Work to be completed:
Scan the data below for the string "rows". Show every line where it turns up.

--- Begin Stored data ---

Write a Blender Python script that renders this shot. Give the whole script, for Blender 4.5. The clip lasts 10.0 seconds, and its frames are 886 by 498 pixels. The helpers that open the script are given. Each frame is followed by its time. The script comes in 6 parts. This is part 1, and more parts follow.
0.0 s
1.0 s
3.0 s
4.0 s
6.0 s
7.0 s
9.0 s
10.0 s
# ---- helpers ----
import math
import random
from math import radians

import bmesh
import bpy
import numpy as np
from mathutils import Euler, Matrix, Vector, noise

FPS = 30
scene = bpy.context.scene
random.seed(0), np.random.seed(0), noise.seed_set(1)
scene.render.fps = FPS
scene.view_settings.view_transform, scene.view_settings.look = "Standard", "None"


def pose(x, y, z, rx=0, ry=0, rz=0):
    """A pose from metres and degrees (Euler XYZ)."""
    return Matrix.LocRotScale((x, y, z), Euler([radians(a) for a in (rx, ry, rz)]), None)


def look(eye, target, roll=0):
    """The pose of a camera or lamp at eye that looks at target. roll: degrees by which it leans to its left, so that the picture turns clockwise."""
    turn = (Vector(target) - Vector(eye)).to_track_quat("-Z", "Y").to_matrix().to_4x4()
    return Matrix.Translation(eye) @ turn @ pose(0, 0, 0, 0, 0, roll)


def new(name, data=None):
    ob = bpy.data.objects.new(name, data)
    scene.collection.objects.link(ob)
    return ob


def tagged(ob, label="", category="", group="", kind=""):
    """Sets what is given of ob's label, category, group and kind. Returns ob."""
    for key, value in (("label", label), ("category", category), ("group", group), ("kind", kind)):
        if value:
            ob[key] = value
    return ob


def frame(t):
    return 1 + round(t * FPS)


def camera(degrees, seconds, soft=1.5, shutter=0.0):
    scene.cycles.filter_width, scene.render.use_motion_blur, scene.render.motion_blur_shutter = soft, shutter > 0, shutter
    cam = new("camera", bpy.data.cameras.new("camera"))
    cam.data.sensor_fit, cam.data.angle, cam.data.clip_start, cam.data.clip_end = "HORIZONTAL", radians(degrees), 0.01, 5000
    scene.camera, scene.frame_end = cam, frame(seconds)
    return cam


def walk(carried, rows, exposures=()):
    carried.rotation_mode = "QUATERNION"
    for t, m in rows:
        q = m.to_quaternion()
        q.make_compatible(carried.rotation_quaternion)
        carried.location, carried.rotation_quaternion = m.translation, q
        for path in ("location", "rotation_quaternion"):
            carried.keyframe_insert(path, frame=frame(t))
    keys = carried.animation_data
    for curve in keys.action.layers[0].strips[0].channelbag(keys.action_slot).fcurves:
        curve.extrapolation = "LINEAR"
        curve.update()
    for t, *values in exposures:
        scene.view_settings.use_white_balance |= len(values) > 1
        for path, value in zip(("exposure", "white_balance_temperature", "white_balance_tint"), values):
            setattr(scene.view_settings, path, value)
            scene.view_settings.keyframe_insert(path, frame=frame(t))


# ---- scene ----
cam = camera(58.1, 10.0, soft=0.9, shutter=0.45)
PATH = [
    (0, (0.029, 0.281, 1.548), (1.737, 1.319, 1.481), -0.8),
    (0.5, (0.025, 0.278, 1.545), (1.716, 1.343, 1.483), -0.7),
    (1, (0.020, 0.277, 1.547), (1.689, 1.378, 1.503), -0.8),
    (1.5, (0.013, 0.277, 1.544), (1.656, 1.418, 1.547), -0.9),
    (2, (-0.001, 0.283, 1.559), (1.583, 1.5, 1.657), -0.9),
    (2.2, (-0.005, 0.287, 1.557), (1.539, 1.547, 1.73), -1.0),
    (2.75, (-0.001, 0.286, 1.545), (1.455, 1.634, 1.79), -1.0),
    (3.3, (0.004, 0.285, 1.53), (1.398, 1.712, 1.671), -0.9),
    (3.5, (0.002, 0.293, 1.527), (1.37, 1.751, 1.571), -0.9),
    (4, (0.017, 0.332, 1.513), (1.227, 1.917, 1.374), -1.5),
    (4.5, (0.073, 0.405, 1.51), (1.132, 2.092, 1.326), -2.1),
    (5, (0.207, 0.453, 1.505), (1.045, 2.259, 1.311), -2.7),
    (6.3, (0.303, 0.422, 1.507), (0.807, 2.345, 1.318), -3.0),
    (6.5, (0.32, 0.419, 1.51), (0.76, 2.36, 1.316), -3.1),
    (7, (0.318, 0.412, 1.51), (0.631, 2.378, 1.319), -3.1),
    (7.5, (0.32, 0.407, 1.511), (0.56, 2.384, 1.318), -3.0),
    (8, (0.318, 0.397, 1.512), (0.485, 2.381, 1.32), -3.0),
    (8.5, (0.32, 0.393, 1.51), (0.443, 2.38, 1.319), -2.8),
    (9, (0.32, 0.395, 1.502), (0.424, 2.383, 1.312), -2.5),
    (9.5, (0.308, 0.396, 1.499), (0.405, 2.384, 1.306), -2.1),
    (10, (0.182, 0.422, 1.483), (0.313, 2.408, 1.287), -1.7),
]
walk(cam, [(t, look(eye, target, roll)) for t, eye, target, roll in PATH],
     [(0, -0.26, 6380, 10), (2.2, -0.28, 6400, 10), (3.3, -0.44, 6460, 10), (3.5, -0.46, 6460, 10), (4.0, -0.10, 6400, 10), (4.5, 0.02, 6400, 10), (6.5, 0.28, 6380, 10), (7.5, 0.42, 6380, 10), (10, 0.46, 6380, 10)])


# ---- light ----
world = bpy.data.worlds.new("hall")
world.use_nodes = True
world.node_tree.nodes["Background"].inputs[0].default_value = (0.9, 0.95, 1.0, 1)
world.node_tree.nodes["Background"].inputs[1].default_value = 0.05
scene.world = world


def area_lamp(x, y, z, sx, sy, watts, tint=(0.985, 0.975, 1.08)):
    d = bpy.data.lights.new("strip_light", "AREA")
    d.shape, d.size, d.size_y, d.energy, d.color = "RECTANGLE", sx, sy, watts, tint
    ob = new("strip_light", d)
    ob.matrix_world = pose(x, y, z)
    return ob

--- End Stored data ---

Solution for this exercise:
def walk(carried, rows, exposures=()):
    for t, m in rows:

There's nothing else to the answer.